NAMESPACE="production"
echo "=== Step 1: Get Pod Status ==="
kubectl describe pod $POD_NAME -n $NAMESPACE | head -20
echo "=== Step 2: Check Latest Logs ==="
kubectl logs $POD_NAME -n $NAMESPACE --tail=50
echo "=== Step 3: Check Previous Logs (if exists) ==="
kubectl logs $POD_NAME --previous -n $NAMESPACE 2>/dev/null || echo "No previous logs"
echo "=== Step 4: Check Resource Status ==="
kubectl top pod $POD_NAME -n $NAMESPACE
echo "=== Step 5: Check Events ==="
kubectl get events -n $NAMESPACE --sort-by='.lastTimestamp' | tail -10
echo "=== Step 6: Examine Pod YAML ==="
kubectl get pod $POD_NAME -o yaml -n $NAMESPACE | grep -A 3 "resources:"
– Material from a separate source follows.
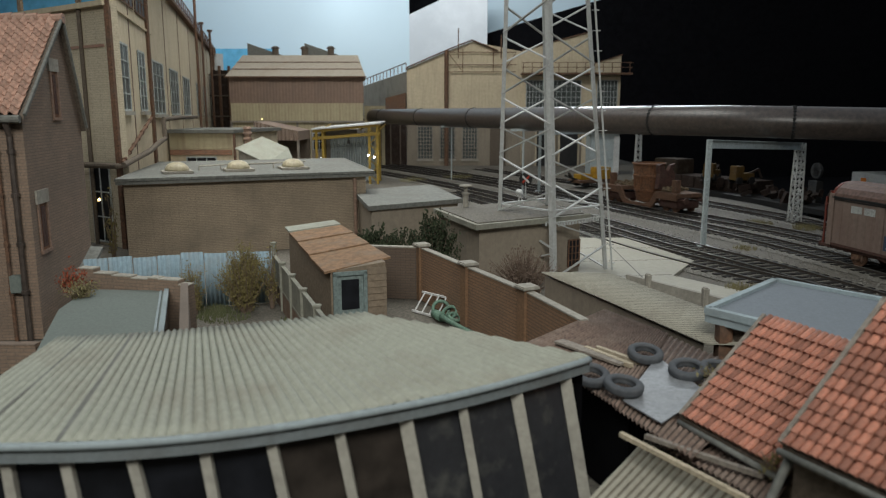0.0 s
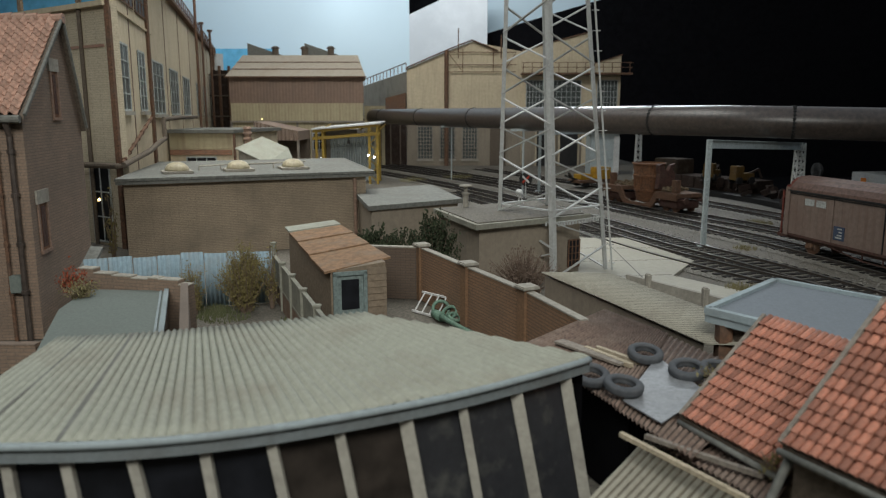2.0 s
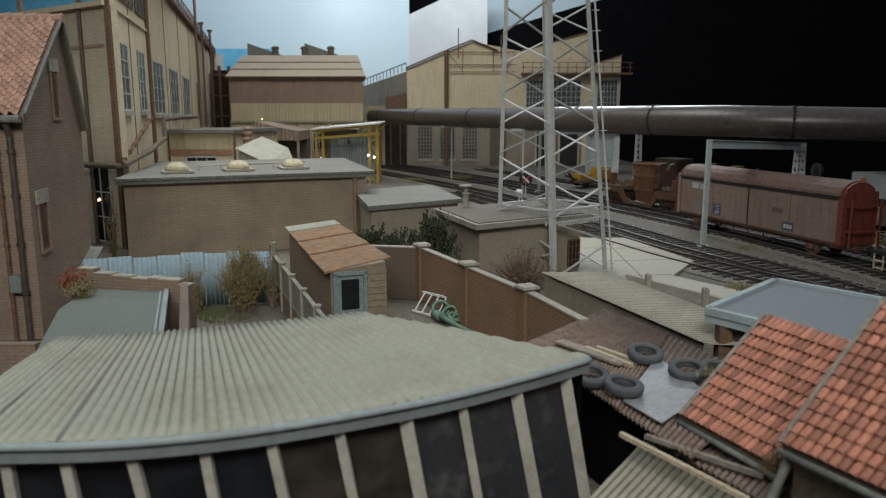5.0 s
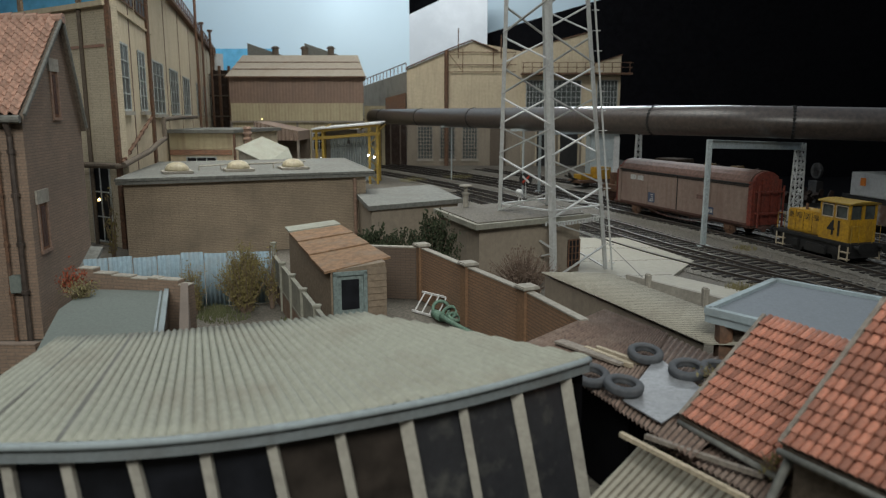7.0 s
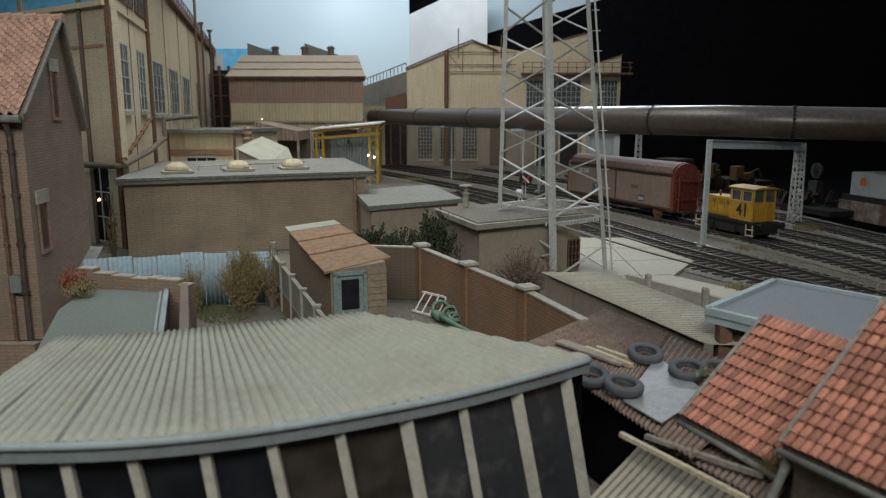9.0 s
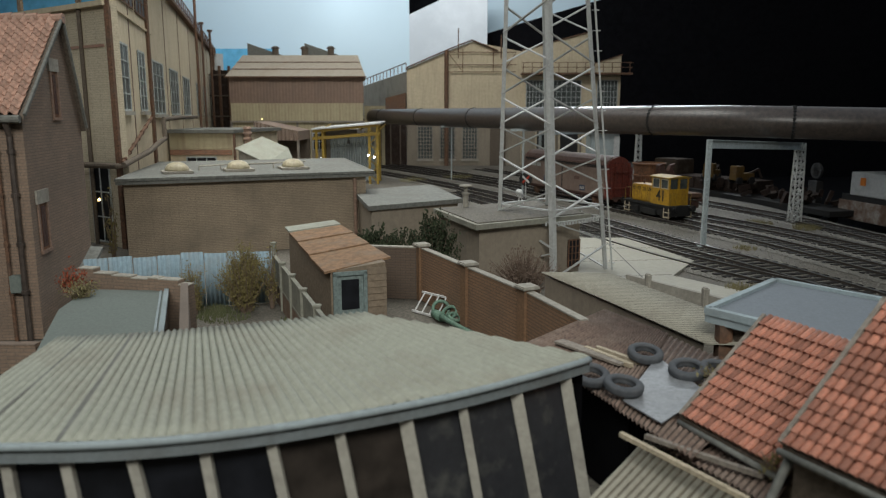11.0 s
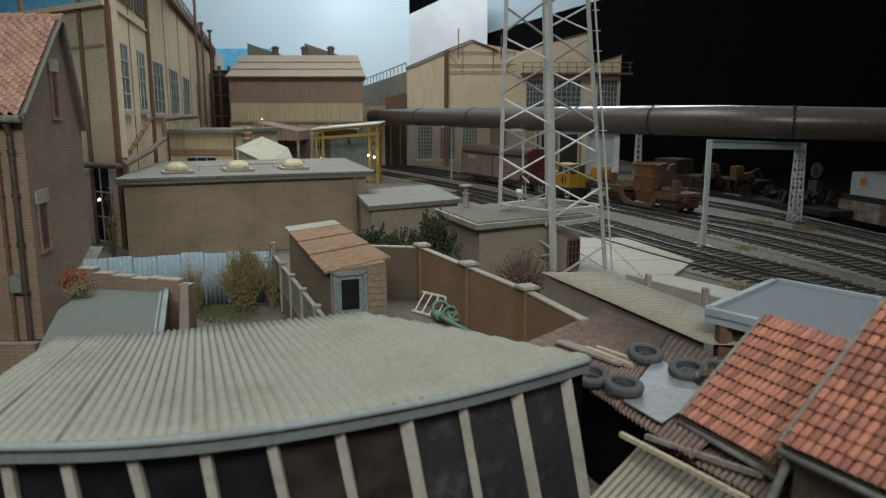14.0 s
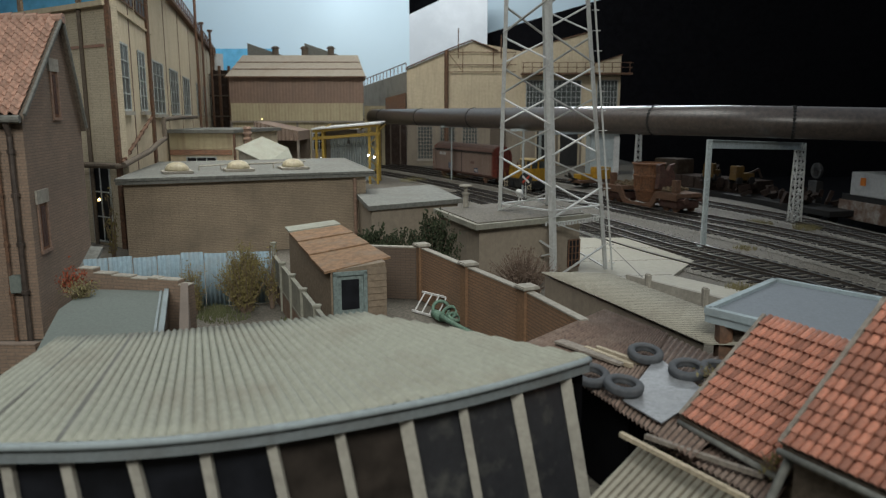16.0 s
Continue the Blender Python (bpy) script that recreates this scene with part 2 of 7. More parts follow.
    wagonside=surface("wagon_side", (0.225, 0.165, 0.135), (0.17, 0.125, 0.102), contrast=0.5, grain=5, patch=0.6, dirt=0.5, streak=0.6, grime=(0.155, 0.10, 0.08), rough=0.6, bump=0.14),
    wagonroof=surface("wagon_roof", (0.15, 0.088, 0.068), (0.11, 0.065, 0.05), grain=5, patch=0.8, dirt=0.4, grime=(0.13, 0.085, 0.07), rough=0.7, bump=0.14),
    wagonred=surface("wagon_end_red", (0.19, 0.042, 0.027), (0.12, 0.032, 0.023), grain=6, patch=1.0, dirt=0.5, grime=(0.10, 0.055, 0.04), rough=0.65, bump=0.14),
    underframe=surface("underframe", (0.105, 0.05, 0.038), (0.065, 0.035, 0.027), grain=9, patch=1.5, dirt=0.4),
    white=surface("white_paint", (0.72, 0.72, 0.70), (0.62, 0.62, 0.60), grain=8, patch=1.2, dirt=0.3),
    dome=surface("cream_dome", (0.44, 0.385, 0.26), (0.37, 0.32, 0.21), grain=5, patch=2, dirt=0.25, rough=0.4),
    greenpaint=surface("green_paint", (0.16, 0.27, 0.20), (0.11, 0.19, 0.14), grain=8, patch=1.5, dirt=0.3, rough=0.55),
    frame=surface("green_grey_frame", (0.215, 0.27, 0.26), (0.17, 0.215, 0.205), grain=8, patch=1.5, dirt=0.3),
    eave=surface("pale_frame", (0.29, 0.335, 0.345), (0.24, 0.28, 0.29), grain=9, patch=1.2, dirt=0.4, bump=0.1, contrast=0.4),
    # darker copy of the eave colour, for the shaded band below the cap
    eaveshade=surface("pale_frame_shaded", (0.185, 0.21, 0.215), (0.145, 0.165, 0.17), grain=9, patch=1.2, dirt=0.5, bump=0.1, contrast=0.4),
    mullion=surface("grey_mullion", (0.42, 0.40, 0.345), (0.345, 0.33, 0.285), grain=9, patch=1.2, dirt=0.4, bump=0.1, contrast=0.4),
    windowframe=surface("window_frame", (0.50, 0.53, 0.52), (0.40, 0.43, 0.42), grain=8, patch=1.5, dirt=0.3),
    pane=glass("dusty_glass", (0.040, 0.046, 0.044), 0.38),
    darkpane=glass("sooty_glass", (0.006, 0.0066, 0.0085), 0.45),
    brownpane=glass("brown_dusty_glass", (0.021, 0.017, 0.014), 0.5),
    dustpane=surface("stained_glass", (0.036, 0.037, 0.041), (0.026, 0.027, 0.031), grain=5, patch=2.2, dirt=0.55, grime=(0.13, 0.13, 0.115), rough=0.35, bump=0.05, contrast=0.5, dirt_lo=0.52, dirt_hi=0.74),
    leaf=surface("leaf_olive", (0.30, 0.245, 0.095), (0.14, 0.12, 0.045), grain=20, patch=4, dirt=0.4, grime=(0.22, 0.17, 0.09)),
    leafdark=surface("leaf_dark", (0.05, 0.068, 0.030), (0.022, 0.030, 0.015), grain=20, patch=4, dirt=0.3),
    leafred=surface("leaf_red", (0.34, 0.075, 0.035), (0.22, 0.06, 0.03), grain=20, patch=4, dirt=0.3),
    twig=surface("dry_twig", (0.23, 0.165, 0.125), (0.14, 0.10, 0.075), grain=20, patch=4, dirt=0.3),
    straw=surface("dry_grass", (0.30, 0.26, 0.13), (0.20, 0.18, 0.08), grain=20, patch=3, dirt=0.3),
    grass=surface("moss_grass", (0.13, 0.14, 0.06), (0.08, 0.09, 0.04), grain=20, patch=3, dirt=0.3),
    # near-black of the curtains; shed wall and workshop inside borrow it for shade
    curtain=surface("near_black", (0.006, 0.006, 0.007), (0.004, 0.004, 0.005), grain=1, patch=0.1, dirt=0.2, grime=(0.012, 0.011, 0.012), spec=0.05),
    skypanel=surface("sky_panel", (0.64, 0.79, 0.86), (0.64, 0.79, 0.86), grain=0.05, patch=0.02, dirt=0.0, contrast=0.0, grime=(0.75, 0.85, 0.88), bump=0.0, spec=0.1),
    whitepanel=surface("white_panel", (0.82, 0.86, 0.88), (0.78, 0.83, 0.86), grain=0.05, patch=0.03, dirt=0.1, bump=0.0, spec=0.1),
    bluepanel=surface("blue_panel", (0.18, 0.56, 0.83), (0.16, 0.52, 0.79), grain=0.5, patch=0.1, dirt=0.15, bump=0.0),
    bulb=glowing("warm_bulb", (1.0, 0.72, 0.28), 7.0),
    bluebulb=glowing("cold_bulb", (0.80, 0.88, 1.0), 12.0),
    signalred=surface("signal_red", (0.55, 0.06, 0.03), (0.45, 0.05, 0.03), grain=8),
    orange=surface("orange_paint", (0.75, 0.24, 0.04), (0.62, 0.19, 0.03), grain=8),
    sheetmetal=surface("grey_sheet_metal", (0.26, 0.27, 0.28), (0.215, 0.225, 0.235), grain=12, patch=1.5, dirt=0.35, rough=0.5, bump=0.14),
    marking=surface("faded_marking", (0.50, 0.52, 0.50), (0.36, 0.37, 0.35), grain=14, patch=3, dirt=0.5),
    markblue=surface("dark_blue_plate", (0.06, 0.085, 0.14), (0.045, 0.06, 0.10), grain=14, patch=3, dirt=0.3),
)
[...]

echo "=== Step 7: Debug with Copy ==="
kubectl debug pod/$POD_NAME --copy-to=${POD_NAME}-debug -n $NAMESPACE
Example: Diagnosing Pending Pod
#!/bin/bash
POD_NAME="pending-pod"
NAMESPACE="production"
echo "=== Checking Why Pod is Pending ==="
# Check describe
echo "=== Pod Description ==="
kubectl describe pod $POD_NAME -n $NAMESPACE
# Check node capacity
echo "=== Node Resources ==="
kubectl top nodes
# Check resource requests
echo "=== Pod Resource Requests ==="
kubectl get pod $POD_NAME -o yaml -n $NAMESPACE | grep -A 3 "resources:"
# Check ResourceQuota
echo "=== ResourceQuota Status ==="
kubectl describe resourcequota -n $NAMESPACE
# Check PVC if exists
echo "=== PVC Status ==="
kubectl get pvc -n $NAMESPACE | grep $POD_NAME
# Check node affinity
echo "=== Node Affinity Rules ==="
kubectl get pod $POD_NAME -o yaml -n $NAMESPACE | grep -A 10 "affinity:"
Conclusion
Effective Kubernetes troubleshooting requires understanding common failure patterns, using appropriate diagnostic tools, and systematically narrowing down root causes. By mastering kubectl describe, logs, events, and debug commands, you can quickly diagnose and resolve most issues. Start with simple status checks, examine logs and events, then progress to advanced debugging with ephemeral containers and network diagnostics. Regular practice with troubleshooting helps you build intuition for identifying issues quickly on your VPS and baremetal Kubernetes infrastructure.